▶ **What you will do**:
Write the data out again exactly, dropping any images it holds.

▶ **Data shown**:

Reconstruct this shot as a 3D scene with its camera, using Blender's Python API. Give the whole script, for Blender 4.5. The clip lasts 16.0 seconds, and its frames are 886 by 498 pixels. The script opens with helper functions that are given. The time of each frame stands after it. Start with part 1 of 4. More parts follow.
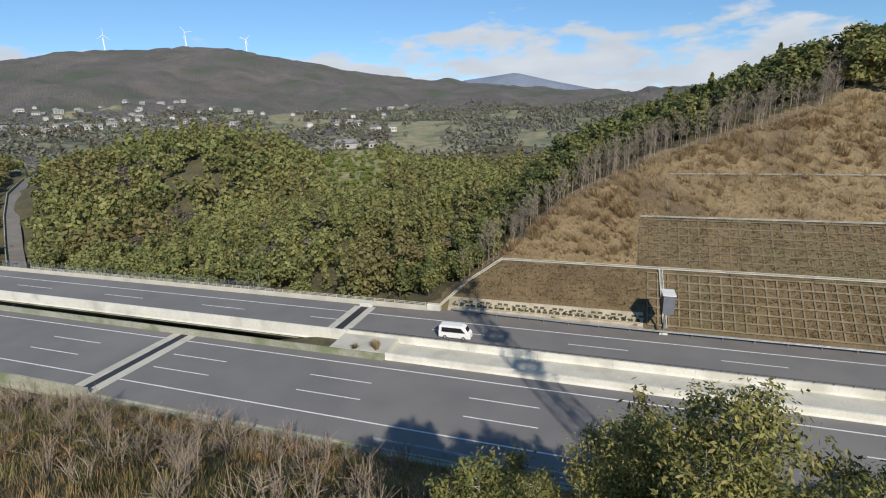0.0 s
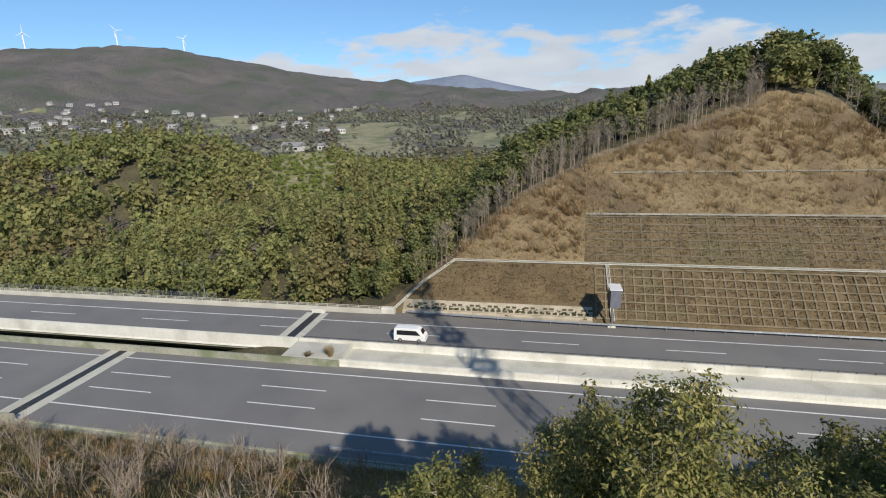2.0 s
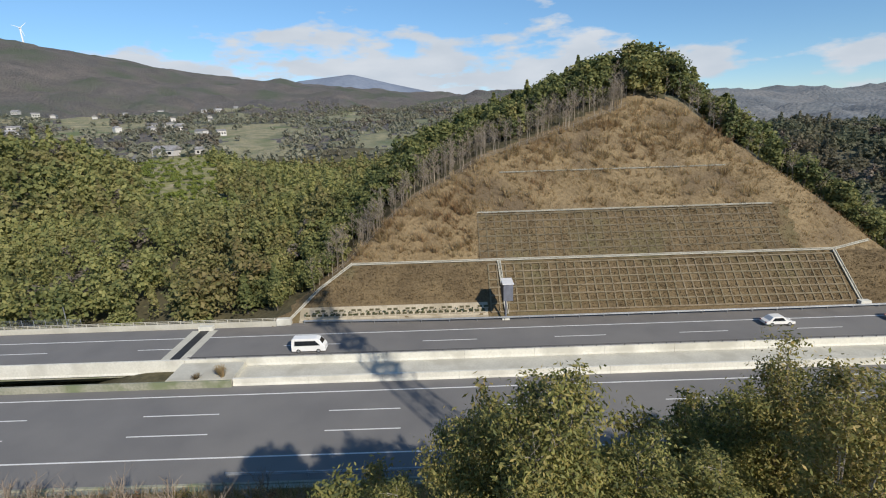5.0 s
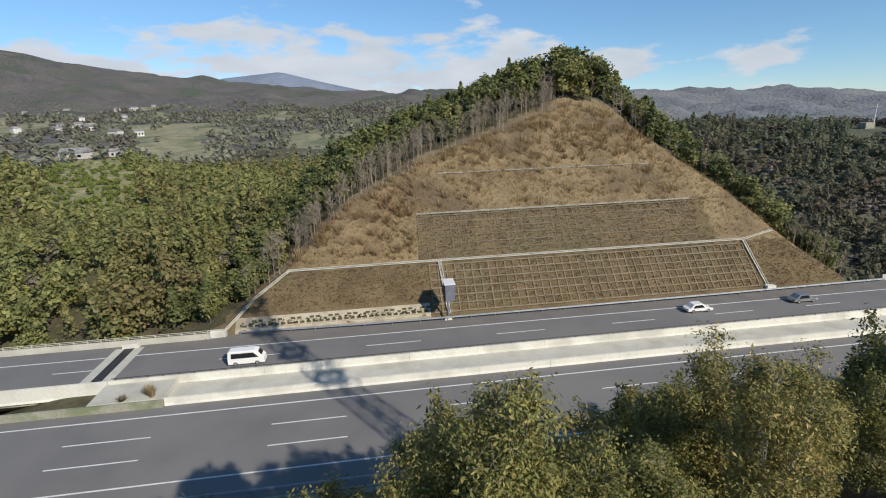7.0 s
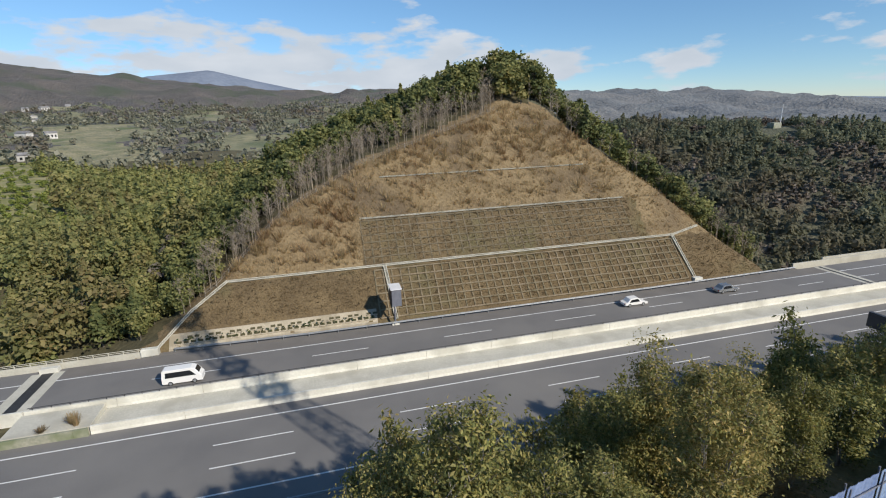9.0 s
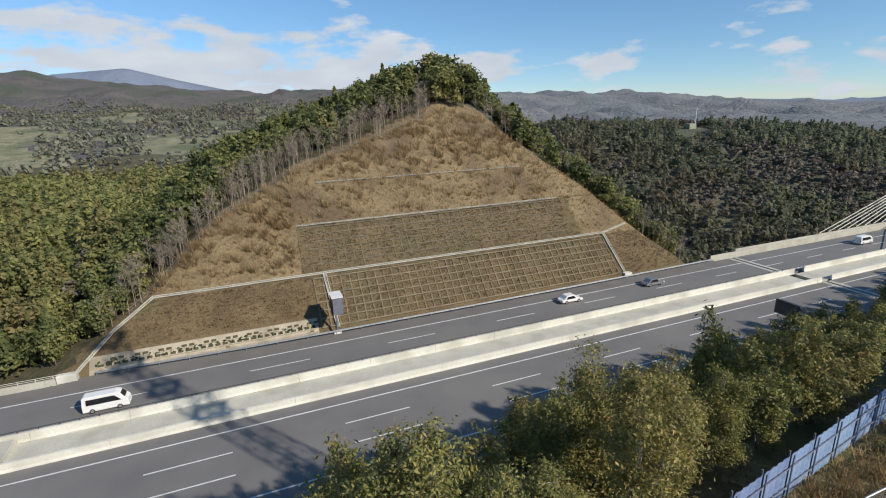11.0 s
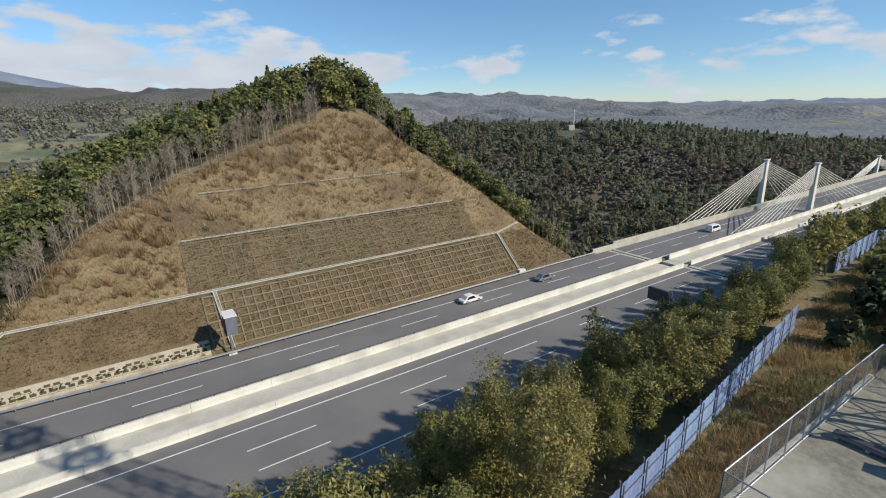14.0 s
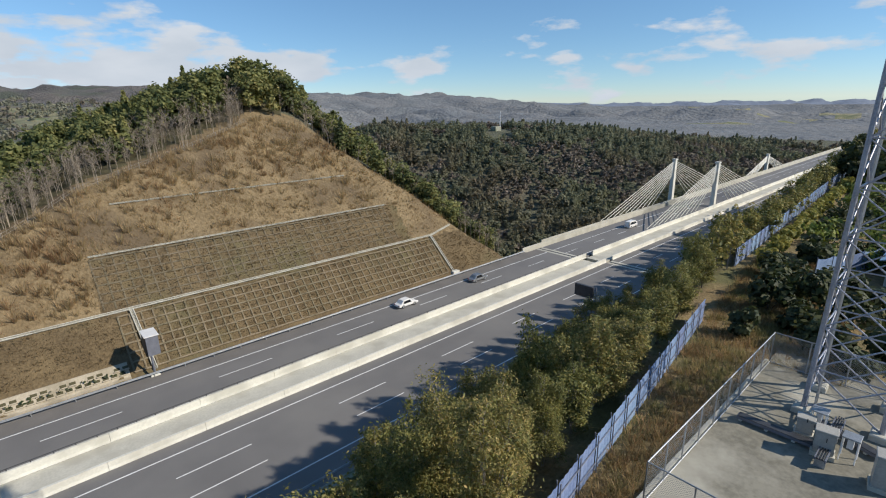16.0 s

▶ **Solution to this problem**:
Reconstruct this shot as a 3D scene with its camera, using Blender's Python API. Give the whole script, for Blender 4.5. The clip lasts 16.0 seconds, and its frames are 886 by 498 pixels. The script opens with helper functions that are given. The time of each frame stands after it. Start with part 1 of 4. More parts follow.
0.0 s
2.0 s
5.0 s
7.0 s
9.0 s
11.0 s
14.0 s
16.0 s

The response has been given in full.